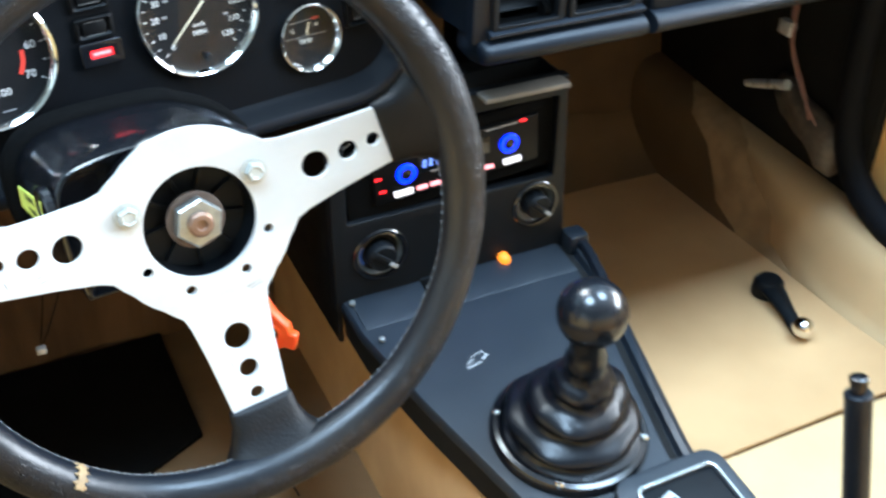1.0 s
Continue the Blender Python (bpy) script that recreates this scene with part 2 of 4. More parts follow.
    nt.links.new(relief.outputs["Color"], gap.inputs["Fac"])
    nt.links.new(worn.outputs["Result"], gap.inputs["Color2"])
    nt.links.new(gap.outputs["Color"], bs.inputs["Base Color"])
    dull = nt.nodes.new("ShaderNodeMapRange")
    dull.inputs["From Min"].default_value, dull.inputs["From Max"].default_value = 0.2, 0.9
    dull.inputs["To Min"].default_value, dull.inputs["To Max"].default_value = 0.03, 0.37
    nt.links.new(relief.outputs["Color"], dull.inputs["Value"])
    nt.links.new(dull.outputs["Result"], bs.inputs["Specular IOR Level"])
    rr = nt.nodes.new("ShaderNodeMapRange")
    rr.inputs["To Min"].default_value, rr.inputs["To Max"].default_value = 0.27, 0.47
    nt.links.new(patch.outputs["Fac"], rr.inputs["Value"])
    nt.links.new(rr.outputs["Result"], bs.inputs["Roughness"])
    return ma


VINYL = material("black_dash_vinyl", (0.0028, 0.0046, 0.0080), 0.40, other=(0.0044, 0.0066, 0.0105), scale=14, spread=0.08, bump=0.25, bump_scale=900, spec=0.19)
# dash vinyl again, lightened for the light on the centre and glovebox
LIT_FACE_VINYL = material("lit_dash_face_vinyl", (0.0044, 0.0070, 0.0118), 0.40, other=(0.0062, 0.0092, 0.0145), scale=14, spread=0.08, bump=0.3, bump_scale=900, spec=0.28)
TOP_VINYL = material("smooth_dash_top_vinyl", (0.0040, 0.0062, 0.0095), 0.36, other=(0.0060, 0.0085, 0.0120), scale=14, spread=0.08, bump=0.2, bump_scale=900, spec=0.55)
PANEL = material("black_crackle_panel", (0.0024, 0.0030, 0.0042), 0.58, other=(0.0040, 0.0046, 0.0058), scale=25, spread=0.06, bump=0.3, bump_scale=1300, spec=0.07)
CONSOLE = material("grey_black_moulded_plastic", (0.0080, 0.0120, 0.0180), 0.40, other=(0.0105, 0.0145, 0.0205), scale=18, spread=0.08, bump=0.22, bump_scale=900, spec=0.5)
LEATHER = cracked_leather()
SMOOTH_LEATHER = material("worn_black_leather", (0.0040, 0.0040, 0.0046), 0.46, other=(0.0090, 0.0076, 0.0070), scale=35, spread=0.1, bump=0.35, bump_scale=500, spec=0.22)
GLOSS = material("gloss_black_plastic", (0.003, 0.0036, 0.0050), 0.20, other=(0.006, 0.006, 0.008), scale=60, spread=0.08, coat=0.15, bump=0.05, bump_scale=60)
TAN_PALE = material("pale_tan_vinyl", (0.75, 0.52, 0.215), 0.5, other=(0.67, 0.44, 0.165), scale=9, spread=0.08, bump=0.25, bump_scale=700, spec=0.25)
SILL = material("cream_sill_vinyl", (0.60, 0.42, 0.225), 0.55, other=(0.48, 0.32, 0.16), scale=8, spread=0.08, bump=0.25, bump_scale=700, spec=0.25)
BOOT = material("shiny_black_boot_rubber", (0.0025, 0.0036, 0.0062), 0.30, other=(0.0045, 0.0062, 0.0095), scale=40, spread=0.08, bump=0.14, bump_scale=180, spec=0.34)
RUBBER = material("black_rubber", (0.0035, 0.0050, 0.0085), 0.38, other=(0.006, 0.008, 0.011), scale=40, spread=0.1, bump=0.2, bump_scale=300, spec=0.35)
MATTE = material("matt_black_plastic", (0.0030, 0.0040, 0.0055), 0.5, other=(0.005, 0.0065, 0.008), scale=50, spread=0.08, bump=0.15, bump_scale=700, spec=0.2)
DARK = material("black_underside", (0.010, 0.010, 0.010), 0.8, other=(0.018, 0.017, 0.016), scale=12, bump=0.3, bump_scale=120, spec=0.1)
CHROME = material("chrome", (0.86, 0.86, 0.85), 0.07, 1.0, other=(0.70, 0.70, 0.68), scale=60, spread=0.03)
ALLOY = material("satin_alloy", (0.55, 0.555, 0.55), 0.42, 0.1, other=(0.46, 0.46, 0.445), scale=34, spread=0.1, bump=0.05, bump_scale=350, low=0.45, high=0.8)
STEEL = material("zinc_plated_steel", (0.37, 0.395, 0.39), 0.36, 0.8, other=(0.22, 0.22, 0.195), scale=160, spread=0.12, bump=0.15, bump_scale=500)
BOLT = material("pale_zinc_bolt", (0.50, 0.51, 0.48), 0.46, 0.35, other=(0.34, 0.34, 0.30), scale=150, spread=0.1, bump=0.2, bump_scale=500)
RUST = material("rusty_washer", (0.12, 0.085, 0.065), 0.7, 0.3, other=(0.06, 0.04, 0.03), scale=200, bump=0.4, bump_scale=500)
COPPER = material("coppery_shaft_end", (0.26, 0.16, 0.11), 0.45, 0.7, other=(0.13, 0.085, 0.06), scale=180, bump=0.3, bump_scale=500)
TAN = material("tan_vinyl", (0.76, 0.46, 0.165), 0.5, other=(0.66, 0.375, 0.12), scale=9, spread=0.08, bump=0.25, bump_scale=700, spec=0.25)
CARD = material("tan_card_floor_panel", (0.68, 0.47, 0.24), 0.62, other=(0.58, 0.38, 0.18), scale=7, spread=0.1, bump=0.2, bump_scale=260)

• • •

__TASK PROMPT__.
Retype the whole listing, keeping every line identical and omitting all pictures.

__CORRECT ANSWER__.
1.0 s
Continue the Blender Python (bpy) script that recreates this scene with part 2 of 4. More parts follow.
    nt.links.new(relief.outputs["Color"], gap.inputs["Fac"])
    nt.links.new(worn.outputs["Result"], gap.inputs["Color2"])
    nt.links.new(gap.outputs["Color"], bs.inputs["Base Color"])
    dull = nt.nodes.new("ShaderNodeMapRange")
    dull.inputs["From Min"].default_value, dull.inputs["From Max"].default_value = 0.2, 0.9
    dull.inputs["To Min"].default_value, dull.inputs["To Max"].default_value = 0.03, 0.37
    nt.links.new(relief.outputs["Color"], dull.inputs["Value"])
    nt.links.new(dull.outputs["Result"], bs.inputs["Specular IOR Level"])
    rr = nt.nodes.new("ShaderNodeMapRange")
    rr.inputs["To Min"].default_value, rr.inputs["To Max"].default_value = 0.27, 0.47
    nt.links.new(patch.outputs["Fac"], rr.inputs["Value"])
    nt.links.new(rr.outputs["Result"], bs.inputs["Roughness"])
    return ma


VINYL = material("black_dash_vinyl", (0.0028, 0.0046, 0.0080), 0.40, other=(0.0044, 0.0066, 0.0105), scale=14, spread=0.08, bump=0.25, bump_scale=900, spec=0.19)
# dash vinyl again, lightened for the light on the centre and glovebox
LIT_FACE_VINYL = material("lit_dash_face_vinyl", (0.0044, 0.0070, 0.0118), 0.40, other=(0.0062, 0.0092, 0.0145), scale=14, spread=0.08, bump=0.3, bump_scale=900, spec=0.28)
TOP_VINYL = material("smooth_dash_top_vinyl", (0.0040, 0.0062, 0.0095), 0.36, other=(0.0060, 0.0085, 0.0120), scale=14, spread=0.08, bump=0.2, bump_scale=900, spec=0.55)
PANEL = material("black_crackle_panel", (0.0024, 0.0030, 0.0042), 0.58, other=(0.0040, 0.0046, 0.0058), scale=25, spread=0.06, bump=0.3, bump_scale=1300, spec=0.07)
CONSOLE = material("grey_black_moulded_plastic", (0.0080, 0.0120, 0.0180), 0.40, other=(0.0105, 0.0145, 0.0205), scale=18, spread=0.08, bump=0.22, bump_scale=900, spec=0.5)
LEATHER = cracked_leather()
SMOOTH_LEATHER = material("worn_black_leather", (0.0040, 0.0040, 0.0046), 0.46, other=(0.0090, 0.0076, 0.0070), scale=35, spread=0.1, bump=0.35, bump_scale=500, spec=0.22)
GLOSS = material("gloss_black_plastic", (0.003, 0.0036, 0.0050), 0.20, other=(0.006, 0.006, 0.008), scale=60, spread=0.08, coat=0.15, bump=0.05, bump_scale=60)
TAN_PALE = material("pale_tan_vinyl", (0.75, 0.52, 0.215), 0.5, other=(0.67, 0.44, 0.165), scale=9, spread=0.08, bump=0.25, bump_scale=700, spec=0.25)
SILL = material("cream_sill_vinyl", (0.60, 0.42, 0.225), 0.55, other=(0.48, 0.32, 0.16), scale=8, spread=0.08, bump=0.25, bump_scale=700, spec=0.25)
BOOT = material("shiny_black_boot_rubber", (0.0025, 0.0036, 0.0062), 0.30, other=(0.0045, 0.0062, 0.0095), scale=40, spread=0.08, bump=0.14, bump_scale=180, spec=0.34)
RUBBER = material("black_rubber", (0.0035, 0.0050, 0.0085), 0.38, other=(0.006, 0.008, 0.011), scale=40, spread=0.1, bump=0.2, bump_scale=300, spec=0.35)
MATTE = material("matt_black_plastic", (0.0030, 0.0040, 0.0055), 0.5, other=(0.005, 0.0065, 0.008), scale=50, spread=0.08, bump=0.15, bump_scale=700, spec=0.2)
DARK = material("black_underside", (0.010, 0.010, 0.010), 0.8, other=(0.018, 0.017, 0.016), scale=12, bump=0.3, bump_scale=120, spec=0.1)
CHROME = material("chrome", (0.86, 0.86, 0.85), 0.07, 1.0, other=(0.70, 0.70, 0.68), scale=60, spread=0.03)
ALLOY = material("satin_alloy", (0.55, 0.555, 0.55), 0.42, 0.1, other=(0.46, 0.46, 0.445), scale=34, spread=0.1, bump=0.05, bump_scale=350, low=0.45, high=0.8)
STEEL = material("zinc_plated_steel", (0.37, 0.395, 0.39), 0.36, 0.8, other=(0.22, 0.22, 0.195), scale=160, spread=0.12, bump=0.15, bump_scale=500)
BOLT = material("pale_zinc_bolt", (0.50, 0.51, 0.48), 0.46, 0.35, other=(0.34, 0.34, 0.30), scale=150, spread=0.1, bump=0.2, bump_scale=500)
RUST = material("rusty_washer", (0.12, 0.085, 0.065), 0.7, 0.3, other=(0.06, 0.04, 0.03), scale=200, bump=0.4, bump_scale=500)
COPPER = material("coppery_shaft_end", (0.26, 0.16, 0.11), 0.45, 0.7, other=(0.13, 0.085, 0.06), scale=180, bump=0.3, bump_scale=500)
TAN = material("tan_vinyl", (0.76, 0.46, 0.165), 0.5, other=(0.66, 0.375, 0.12), scale=9, spread=0.08, bump=0.25, bump_scale=700, spec=0.25)
CARD = material("tan_card_floor_panel", (0.68, 0.47, 0.24), 0.62, other=(0.58, 0.38, 0.18), scale=7, spread=0.1, bump=0.2, bump_scale=260)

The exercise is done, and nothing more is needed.